Who gets to decide what a museum visitor should learn, and how? This question has driven a century-long transformation in curatorial practice, shifting the role of the curator from a transmitter of authorized knowledge to a facilitator of multiple, often contested, forms of public engagement. The subfield of curatorial pedagogy and publics examines how museums and exhibitions have conceptualized their educational mission and how those concepts have changed in response to social movements, institutional critique, and the demands of diverse audiences.
The earliest framework, Museum Education, treated the museum as a school for the public. Curators and educators designed didactic exhibitions, labels, and guided tours to instruct visitors in established canons of art, history, or science. The pressure behind this model was the need to legitimize museums as public institutions by providing moral and intellectual uplift. This framework assumed a passive, receptive public and an expert curator who held the keys to knowledge. It dominated until the late 1960s, when its top-down approach began to face serious challenges.
New Museology emerged from critiques of the museum's elitism and complicity with colonial and class hierarchies.
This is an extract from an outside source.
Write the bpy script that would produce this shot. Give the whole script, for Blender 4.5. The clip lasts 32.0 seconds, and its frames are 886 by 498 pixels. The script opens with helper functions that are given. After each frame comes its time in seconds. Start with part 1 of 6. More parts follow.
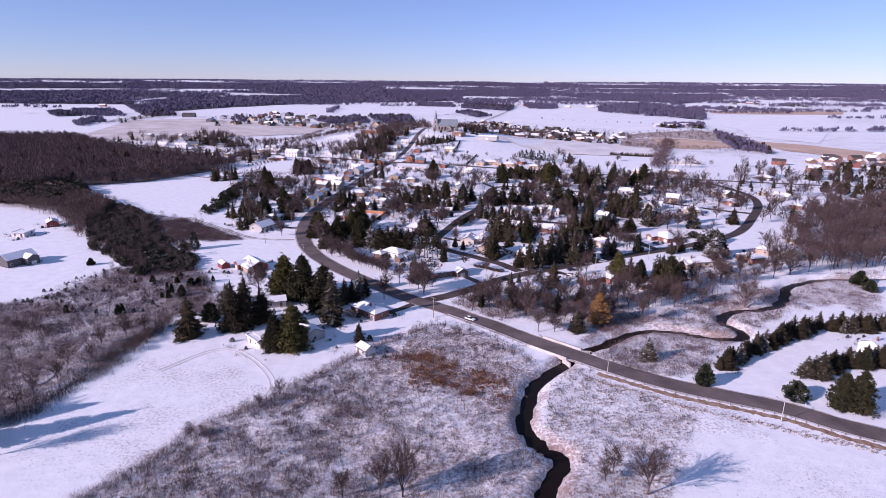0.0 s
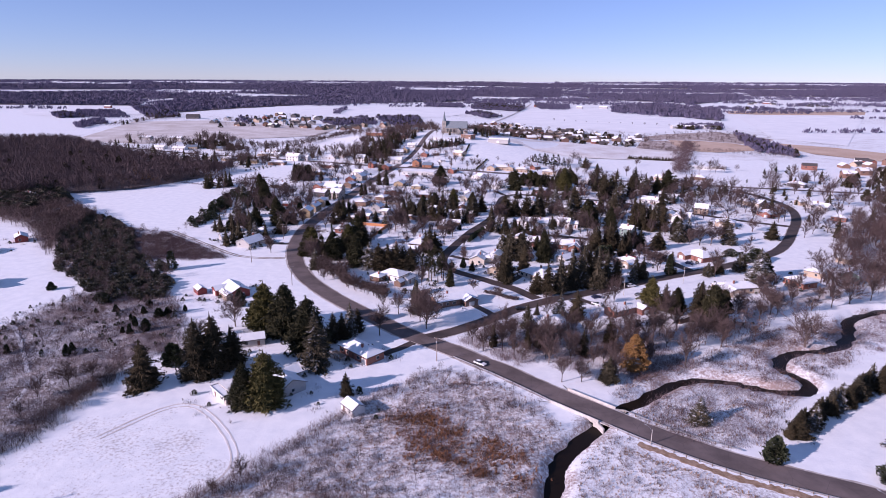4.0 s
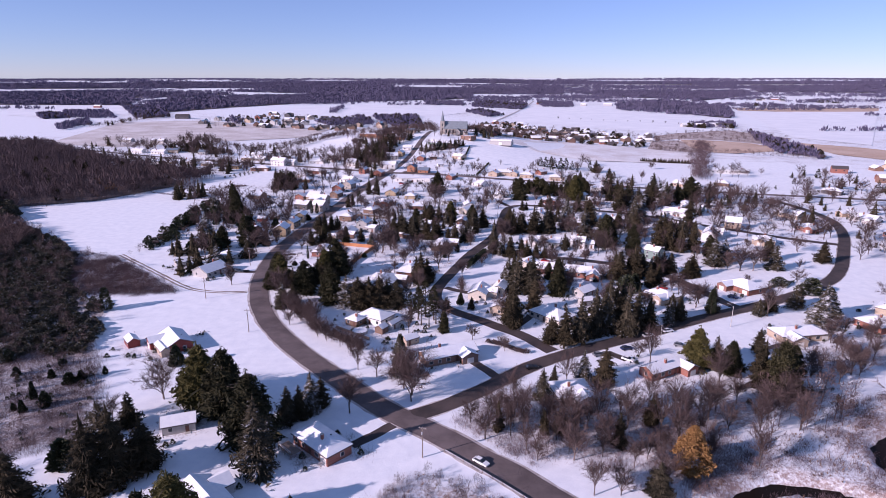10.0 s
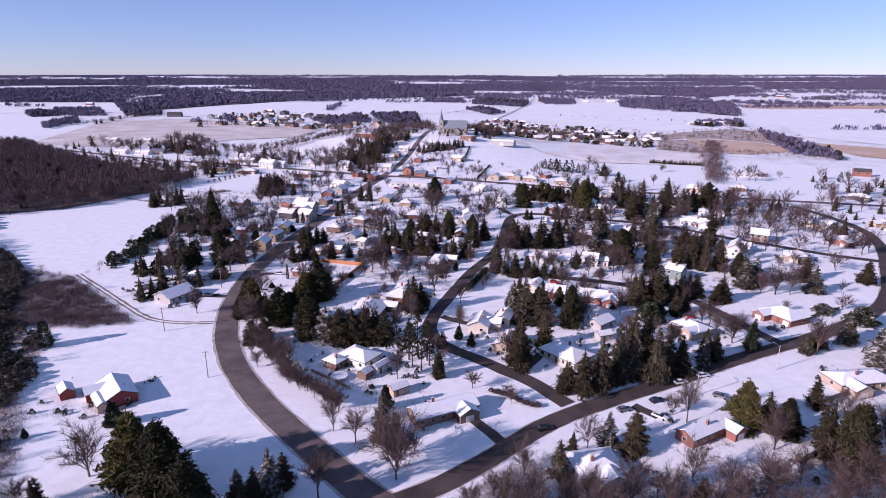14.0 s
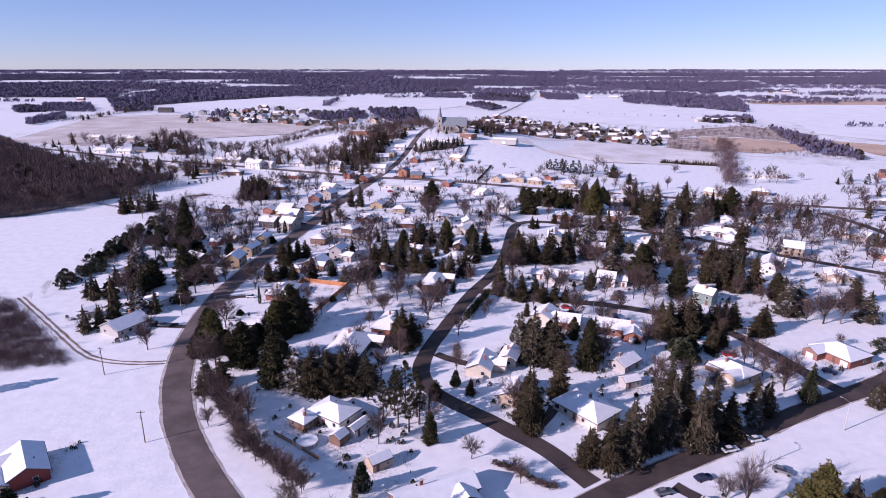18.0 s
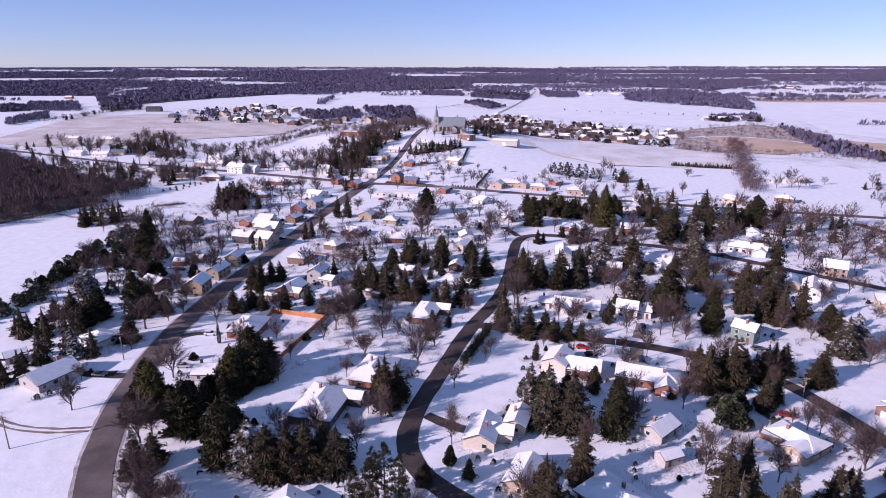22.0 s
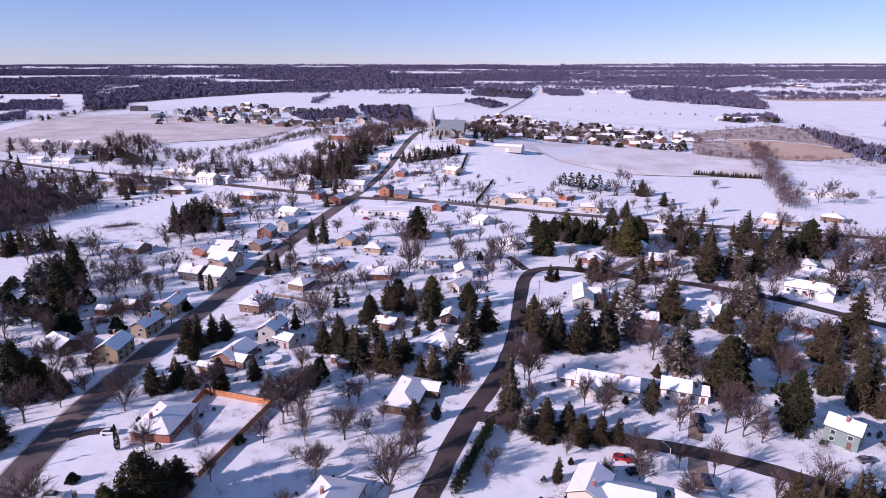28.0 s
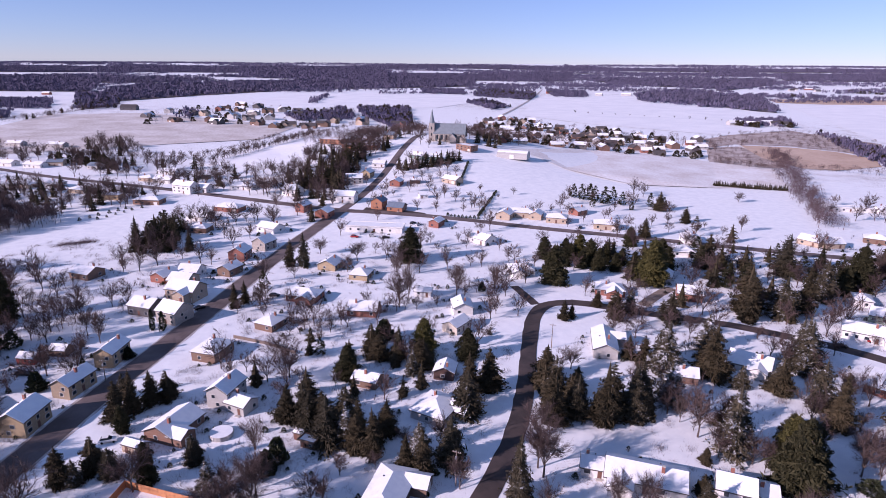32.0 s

It argued that museums should be not just repositories but instruments of social change. The pressure came from civil rights movements, postcolonial critiques, and the rise of critical theory. New Museology shifted focus from objects to people and communities, introducing the idea that museums could be sites of dialogue and that curatorial work should involve the public in interpretation. This framework coexisted with Museum Education for a time but gradually replaced its top-down model. The Center for Urban Pedagogy, founded later but rooted in this ethos, exemplifies how New Museology's community focus could be turned into practical, collaborative projects. New Museology's community ethos set the stage for later frameworks, though it was often criticized for being too broad and lacking concrete methods for sharing authority.
In the 1990s, two overlapping frameworks emerged that redefined the relationship between curating and learning. The Educational Turn treated the exhibition itself as a pedagogical event. Artists and curators began to make the curatorial process—research, discussion, collaboration—visible as a form of learning. Influenced by critical pedagogy (Paulo Freire) and relational aesthetics, this framework differed from New Museology by focusing less on institutional reform and more on the temporary, event-based nature of learning within the gallery. The pressure was to break down the distinction between art production and reception, turning the gallery into a space of shared inquiry.
At the same time, Participatory Curating emerged with a stronger emphasis on public involvement in the creation of content. Instead of merely inviting audiences to learn from curated displays, participatory curators invited visitors to contribute objects, stories, or interpretations. This framework was a direct response to the perceived passivity of traditional museum education. It absorbed some of New Museology's community focus but narrowed it to specific participatory projects, often retaining curatorial control over the final shape of the exhibition. Participatory Curating remains active today, especially in digital platforms and co-curated exhibitions, but its limitation is that participation can be tokenistic if not accompanied by genuine power-sharing. The Educational Turn and Participatory Curating coexisted and sometimes overlapped, but they differed in emphasis: the former prioritized the process of learning, while the latter prioritized public contribution.
Since 2010, two more radical frameworks have pushed the boundaries of curatorial pedagogy. Community Curating builds on Participatory Curating but goes further by giving decision-making authority to specific communities—often marginalized groups—to shape exhibitions from the ground up. The pressure came from critiques of participatory projects that still left curators in control. Community Curating insists that the community should define the curatorial agenda, not just contribute content. This framework differs from Participatory Curating in its emphasis on governance and long-term relationships rather than one-off participation. It also revives New Museology's social mission but with a more explicit political edge and a clearer methodology for shared authority.
Decolonial Curating emerged from postcolonial and decolonial theory, directly challenging the museum's colonial origins and its continued role in perpetuating Eurocentric knowledge systems. This framework demands not only the repatriation of objects but also the transformation of curatorial methods—how stories are told, who speaks, and what epistemologies are valued. Decolonial Curating coexists with Community Curating but often focuses on structural change at the institutional level. It conflicts with earlier frameworks that assume a universal museum audience or a neutral curatorial voice. For example, it challenges the Educational Turn's aesthetic focus on the curatorial event as insufficiently attentive to power dynamics, and it critiques Participatory Curating for often being apolitical. Decolonial Curating is currently one of the most dynamic and contested frameworks, pushing museums to confront their histories and to reimagine their educational mission from the ground up.
Today, the leading frameworks—Participatory Curating, Community Curating, and Decolonial Curating—are all active, often in the same institutions. They agree that publics should be active participants, not passive recipients, and that curatorial pedagogy must be dialogical and responsive. However, they disagree on the degree of authority transfer. Participatory Curating often retains curatorial control, Community Curating demands community governance, and Decolonial Curating insists on epistemological pluralism and restitution. There is also tension between the Educational Turn's focus on the curatorial event and Community Curating's emphasis on sustained community relationships. These frameworks do not simply replace one another; they coexist in a state of productive conflict, each offering a different answer to the question of who decides what a visitor should learn.